What is the difference between Docker and Kubernetes?
Docker and Kubernetes are two foundational technologies in the modern cloud-native landscape, both instrumental in working with containerized applications. While often discussed together, they serve distinctly different purposes and operate at different levels of the application lifecycle.
What is Docker?
Docker is a platform for developing, shipping, and running applications in containers. It provides tools to package an application and its dependencies into a lightweight, portable unit called a container. Key aspects include:
- Containerization: It standardizes the packaging of applications into isolated environments called containers.
- Image Creation: Dockerfiles are used to build immutable Docker images, which are snapshots of an application and its environment.
- Runtime: The Docker Engine is a runtime that enables containers to run on a host operating system, providing isolation and resource management.
- Portability: Containers encapsulate everything an application needs, ensuring it runs consistently across different environments (development, testing, production).
What is Kubernetes?
Kubernetes (K8s) is an open-source container orchestration platform designed to automate the deployment, scaling, and management of containerized applications.

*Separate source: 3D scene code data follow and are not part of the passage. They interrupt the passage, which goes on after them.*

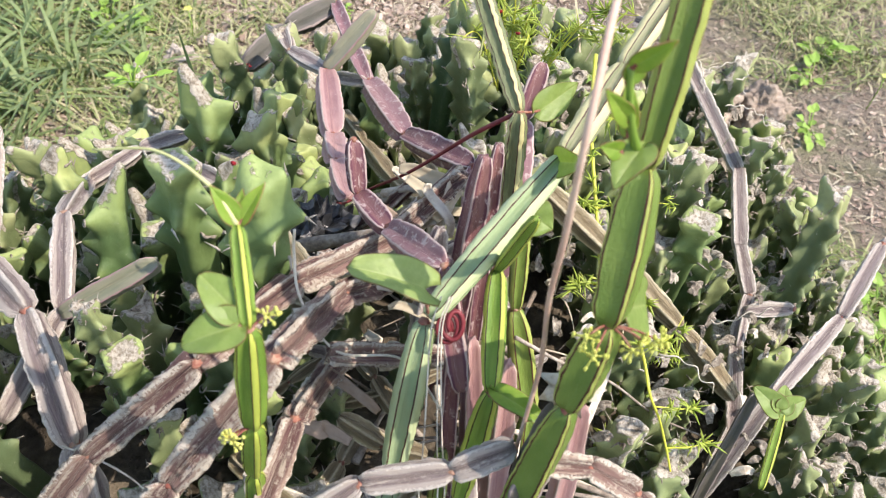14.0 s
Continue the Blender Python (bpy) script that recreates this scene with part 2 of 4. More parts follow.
FIBRE = plain("dry_fibre", [(0.4, 0.33, 0.24), (0.62, 0.56, 0.45), (0.66, 0.6, 0.5)], 300, 0.8)
NODE = plain("node_skin", [(0.2, 0.045, 0.035), (0.29, 0.12, 0.08), (0.4, 0.29, 0.2)], 400, 0.6)
BARK = plain("twig_bark", [(0.14, 0.11, 0.09), (0.3, 0.25, 0.2), (0.46, 0.41, 0.34)], 260, 0.85, 0.2, 0.7)
FERN = plain("feathery_leaf_skin", [(0.36, 0.48, 0.07), (0.5, 0.6, 0.12), (0.62, 0.68, 0.2)], 60, 0.5, through_light=0.4, by_island=True)
FERN_STEM = plain("fern_stem_skin", [(0.56, 0.58, 0.06), (0.66, 0.64, 0.1)], 40, 0.45)
FLOWER = plain("flower_bud_skin", [(0.5, 0.54, 0.1), (0.7, 0.68, 0.2)], 90, 0.5, through_light=0.15)
PLASTIC = plain("dark_plastic", [(0.014, 0.015, 0.017), (0.04, 0.042, 0.045), (0.15, 0.15, 0.15)], 120, 0.3, 0.6, 0.8)
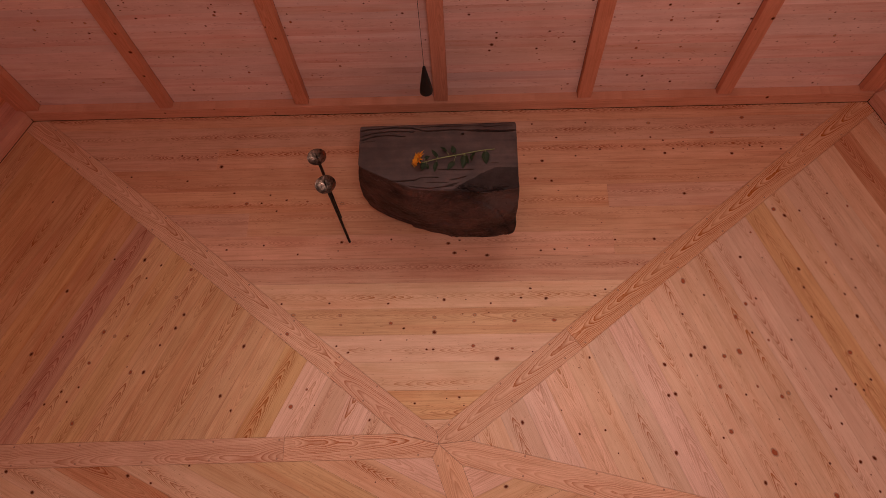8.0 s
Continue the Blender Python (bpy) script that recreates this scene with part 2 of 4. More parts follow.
def stone_skin(name, a, b, c, rough, grain, bump, streak=0.0, pale=0.0, spec=0.12):
    m, nt, bsdf = fresh(name)
    co = nt.nodes.new("ShaderNodeTexCoord").outputs["Object"]
    mp = nt.nodes.new("ShaderNodeMapping")
    mp.inputs["Scale"].default_value = (1.0, 1.0, 1.5)
    nt.links.new(co, mp.inputs[0])
    big = noise_of(nt, mp.outputs[0], 3.2, 6.0, 0.62)
    mid = noise_of(nt, mp.outputs[0], 14.0, 5.0, 0.65)
    fine = noise_of(nt, co, grain, 4.0, 0.7)
    col = ramp(nt, big, [(0.38, a), (0.5, b), (0.62, c)])
    col = blend(nt, "MULTIPLY", 0.55, col, ramp(nt, mid, [(0.3, (0.5, 0.48, 0.47)), (0.62, (1.15, 1.12, 1.1))]))
    col = blend(nt, "MULTIPLY", 0.5, col, ramp(nt, fine, [(0.3, (0.7, 0.7, 0.7)), (0.7, (1.2, 1.2, 1.2))]))
    if pale:
        # a spalled shoulder, light on its upturned facet mixed into the colour, broken up by what is left of the old
        # skin
        sub = nt.nodes.new("ShaderNodeMapping")
        sub.inputs["Location"].default_value = (-0.65, -1.40, -0.76)
        nt.links.new(co, sub.inputs[0])
        wide = nt.nodes.new("ShaderNodeVectorMath")
        wide.operation = "MULTIPLY"
        wide.inputs[1].default_value = (4.6, 2.0, 4.6)
        nt.links.new(sub.outputs[0], wide.inputs[0])
        ln = nt.nodes.new("ShaderNodeVectorMath")
        ln.operation = "LENGTH"
        nt.links.new(wide.outputs[0], ln.inputs[0])
        reach = maths(nt, "ADD", ln.outputs["Value"], maths(nt, "ADD", maths(nt, "MULTIPLY", maths(nt, "SUBTRACT", mid, 0.5), 2.2), maths(nt, "MULTIPLY", maths(nt, "SUBTRACT", big, 0.5), 1.6)))
        col = blend(nt, "MIX", ramp(nt, reach, [(0.25, (pale,) * 3), (1.05, (0, 0, 0))]), col, blend(nt, "MULTIPLY", 0.6, (0.125, 0.088, 0.074), ramp(nt, mid, [(0.3, (0.5, 0.5, 0.5)), (0.65, (1.1, 1.1, 1.1))])))
        # rusty clouds, dark pits and a few pale scratches
        rust = noise_of(nt, mp.outputs[0], 6.5, 5.0, 0.7)
        col = blend(nt, "MIX", ramp(nt, rust, [(0.54, (0, 0, 0)), (0.68, (0.6, 0.6, 0.6))]), col, (0.105, 0.046, 0.031))
        pits = noise_of(nt, co, 30.0, 4.0, 0.6)
        col = blend(nt, "MULTIPLY", ramp(nt, pits, [(0.62, (0, 0, 0)), (0.68, (0.85, 0.85, 0.85))]), col, (0.25, 0.22, 0.21))
        specks = noise_of(nt, co, 75.0, 2.0, 0.5)
        col = blend(nt, "MIX", ramp(nt, specks, [(0.74, (0, 0, 0)), (0.80, (0.35, 0.35, 0.35))]), col, (0.16, 0.12, 0.10))
    if streak:
        ms = nt.nodes.new("ShaderNodeMapping")
        ms.inputs["Scale"].default_value = (1.2, 26.0, 26.0)
        nt.links.new(co, ms.inputs[0])
        st = noise_of(nt, ms.outputs[0], 1.0, 5.0, 0.6)
        col = blend(nt, "MULTIPLY", streak, col, ramp(nt, st, [(0.3, (0.62, 0.58, 0.56)), (0.65, (1.1, 1.1, 1.1))]))
    nt.links.new(col, bsdf.inputs["Base Color"])
    nt.links.new(ramp(nt, mid, [(0.3, (rough - 0.12,) * 3), (0.7, (rough + 0.1,) * 3)]), bsdf.inputs["Roughness"])
    bsdf.inputs["Specular IOR Level"].default_value = spec
    bp = node(nt, "ShaderNodeBump", Strength=bump, Distance=0.014)
    nt.links.new(maths(nt, "ADD", maths(nt, "MULTIPLY", mid, 0.8), maths(nt, "MULTIPLY", fine, 0.6)), bp.inputs["Height"])
    nt.links.new(bp.outputs[0], bsdf.inputs["Normal"])
    return m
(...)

It operates at a higher level of abstraction than Docker, focusing on managing entire clusters of containers rather than individual ones. Key aspects include:
- Orchestration: It automates the operational tasks of deploying and managing containerized applications across a cluster of machines.
- Scaling: It can automatically scale applications up or down based on demand or predefined metrics.

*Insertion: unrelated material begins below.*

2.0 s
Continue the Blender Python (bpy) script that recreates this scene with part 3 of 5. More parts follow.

- Self-Healing: It detects and restarts failed containers, replaces and reschedules containers on unhealthy nodes, and kills containers that don't respond to user-defined health checks.
- Load Balancing & Service Discovery: It automatically distributes network traffic to application instances and allows containers to find each other.
- Declarative Configuration: Users define the desired state of their applications and infrastructure using YAML or JSON, and Kubernetes works to achieve and maintain that state.
Key Differences Summarized
| Feature | Docker (Engine) | Kubernetes |
|---|---|---|
| Primary Role | Containerization platform | Container orchestration platform |
| Scope | Packages and runs individual containers on a single host | Manages entire clusters of containerized applications |
| Focus | Packaging applications into portable containers | Automating deployment, scaling, and management of container workloads |
| Unit of Deployment | Container | Pod (one or more containers working together) |
| Scaling | Manual scaling of individual containers | Automated horizontal and vertical scaling of Pods/applications |
| High Availability | Requires external tools/manual setup for redundancy | Built-in self-healing, replication controllers, and auto-failover |
| Networking | Basic container networking, bridge networks | Advanced cluster networking, service discovery, load balancing |
| Declarative Config | Dockerfile (for image creation) | YAML/JSON manifests (for desired state of the cluster) |
How They Work Together
It's crucial to understand that Docker and Kubernetes are not competing technologies; rather, they are complementary. Kubernetes actually relies on container runtimes like Docker to function. Docker provides the ability to package applications into containers, and Kubernetes then takes these Docker-packaged applications (images) and orchestrates their deployment, management, and scaling across a cluster. In essence, Docker provides the 'bricks' (containers), and Kubernetes provides the 'architect' and 'construction crew' to build and maintain the entire structure.
While Docker was historically the default container runtime for Kubernetes, Kubernetes has since moved to support the Container Runtime Interface (CRI), allowing it to work with various runtimes beyond just Docker (e.g., containerd, CRI-O). However, Docker remains a popular choice for developers to build and package their applications into container images.